Note: This is the second installment in a blog series on startup security in a DevOps world (read the first here). This series is an adaptation of an e-book published in 2017, which was originally contributed to by JumpCloud CEO Rajat Bhargava and guest contributors Alan Shimel and Ben Tomhave. Read their bios below.
When working with technology, startups need to think about security concerns — both initially, when planning infrastructure and choosing solutions, and on an ongoing basis to proactively secure their applications and environment.
Because startups move quickly and need to remain agile, we recommend they work ongoing security into their existing workflows and cycles and look for security enablers and accelerators within their current tools and environment. The DevOps approach is one of the best ways to accomplish this, as it facilitates fast implementation, quick changes, and better success rates. This blog will discuss ways to approach ongoing security for applications, patch management, logging and monitoring, and incident management with a DevOps mindset.

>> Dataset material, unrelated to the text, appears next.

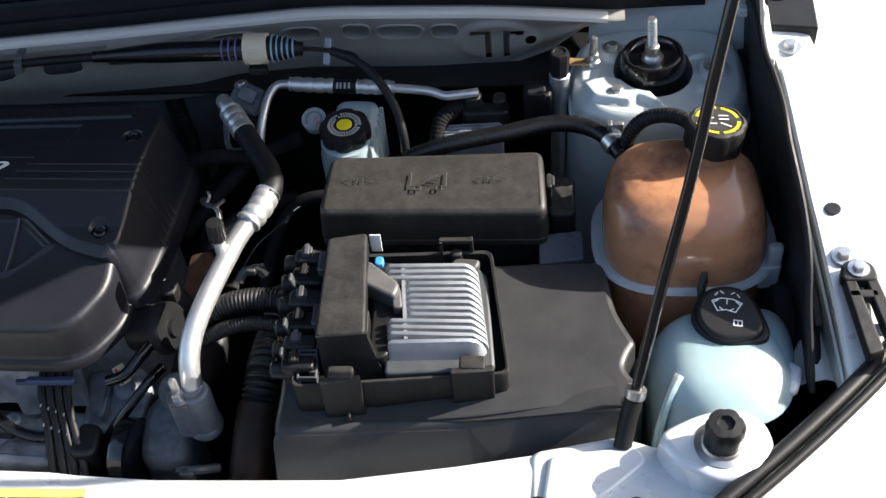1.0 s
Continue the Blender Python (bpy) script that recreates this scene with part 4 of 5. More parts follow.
# ---- engine computer, its tray, retainer and plugs ----
tray = thing("computer_tray", (0.345, 0.655, 0.90), "black plastic tray clipped onto the battery cover", "tray")
TO = [(0.236, 0.572), (0.453, 0.588), (0.4325, 0.7425), (0.226, 0.737)]
t_out, t_in = rounded(TO, 0.010, 3), rounded(inset(TO, 0.006), 0.008, 3)
def rim_z(y):
    return 0.932 + 0.008 * smooth01(0.595, 0.62, y)


part("rim", loft([[(x, y, 0.872) for x, y in t_out], [(x, y, rim_z(y)) for x, y in t_out], [(x, y, rim_z(y) + 0.002) for x, y in inset(t_out, 0.0015)], [(x, y, rim_z(y) + 0.001) for x, y in t_in], [(x, y, 0.906) for x, y in t_in]], cap=(False, False)), PLASTIC, tray)
part("floor_plate", slab(inset(TO, 0.004), 0.912, 0.918, 0.008, 0.002), BLACK, tray)
for cx, w in ((0.287, 0.040), (0.416, 0.042)):
    fy = 0.572 + 0.092 * (cx - 0.236) - 0.009
    part("clip", merge(slab([(cx - w / 2, fy - 0.002), (cx + w / 2, fy + 0.002), (cx + w / 2, fy + 0.010), (cx - w / 2, fy + 0.006)], 0.868, 0.949, 0.002, 0.0012), block(cx + 0.004, fy - 0.003, 0.886, 0.003, 0.008, 0.026, 0.001),
                              block(cx, fy + 0.012, 0.947, 0.026, 0.016, 0.007, 0.002)), PLASTIC, tray)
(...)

The DevOps approach poses significant advantages for application development, deployment, and ongoing improvement, from more frequent code deployments to fewer failed change implementations and less outage-induced downtime. With this in mind, it’s important to take a DevOps approach with application security as well as development and deployment. Start by incorporating these three key lessons from DevOps that make application security more important and tangible to development teams:
1. You break it, you fix it!
In keeping with the culture of DevOps, resolution of security issues should be owned by the developers, not by security personnel. It’s one thing to allow a security expert to follow-up and ensure timely remediation, but culturally, it’s important that developers realize they own the responsibility.
2. Fail fast, learn faster!
Shortening feedback cycles is a critical element of DevOps, and this includes security. Application security testing (AST) should occur as early in the process as possible and feedback should be delivered directly to developers so as to more readily own and resolve any issues.